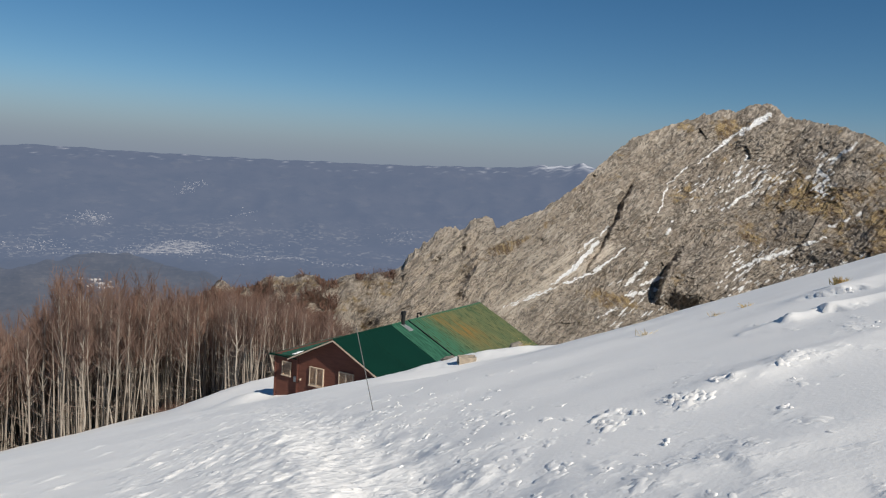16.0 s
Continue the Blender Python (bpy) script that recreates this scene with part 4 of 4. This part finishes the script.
def build_wood():
    rng = random.Random(21)
    kinds = [beech(s, h, c) for s, h, c in ((1, 9.2, 0.03), (2, 9.8, 0.035), (3, 8.6, 0.05), (4, 9.6, 0.03), (5, 7.6, 0.06), (6, 9.0, 0.04), (7, 6.4, 0.08), (8, 10.4, 0.03))]
    spots = []
    tries = 0
    while len(spots) < 290 and tries < 30000:
        tries += 1
        x, y = rng.uniform(-105, -16), rng.uniform(93, 150)
        if not in_wood(x, y, 0):
            continue
        if any((x - a) ** 2 + (y - b) ** 2 < 1.9 ** 2 for a, b in spots):
            continue
        if y > 112 and rng.random() < 0.6:
            continue
        spots.append((x, y))
    first = {}
    for i, (x, y) in enumerate(spots):
        k = rng.randrange(len(kinds))
        size = grown(x, y, rng) / TALL[k]
        girth = min(size, 2.1) * rng.uniform(0.8, 1.1)
        m = Matrix.Translation((x, y, height(x, y))) @ Matrix.Rotation(rng.uniform(0, 6.28), 4, "Z") @ Matrix.Diagonal((girth, girth, size, 1))
        if k in first:
            copy_thing(kinds[k], m)
        else:
            first[k] = m
    for k, m in first.items():
        kinds[k].matrix_basis = m


build_wood()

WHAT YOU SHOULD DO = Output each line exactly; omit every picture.

EXERCISE RESULT =
16.0 s
Continue the Blender Python (bpy) script that recreates this scene with part 4 of 4. This part finishes the script.
def build_wood():
    rng = random.Random(21)
    kinds = [beech(s, h, c) for s, h, c in ((1, 9.2, 0.03), (2, 9.8, 0.035), (3, 8.6, 0.05), (4, 9.6, 0.03), (5, 7.6, 0.06), (6, 9.0, 0.04), (7, 6.4, 0.08), (8, 10.4, 0.03))]
    spots = []
    tries = 0
    while len(spots) < 290 and tries < 30000:
        tries += 1
        x, y = rng.uniform(-105, -16), rng.uniform(93, 150)
        if not in_wood(x, y, 0):
            continue
        if any((x - a) ** 2 + (y - b) ** 2 < 1.9 ** 2 for a, b in spots):
            continue
        if y > 112 and rng.random() < 0.6:
            continue
        spots.append((x, y))
    first = {}
    for i, (x, y) in enumerate(spots):
        k = rng.randrange(len(kinds))
        size = grown(x, y, rng) / TALL[k]
        girth = min(size, 2.1) * rng.uniform(0.8, 1.1)
        m = Matrix.Translation((x, y, height(x, y))) @ Matrix.Rotation(rng.uniform(0, 6.28), 4, "Z") @ Matrix.Diagonal((girth, girth, size, 1))
        if k in first:
            copy_thing(kinds[k], m)
        else:
            first[k] = m
    for k, m in first.items():
        kinds[k].matrix_basis = m


build_wood()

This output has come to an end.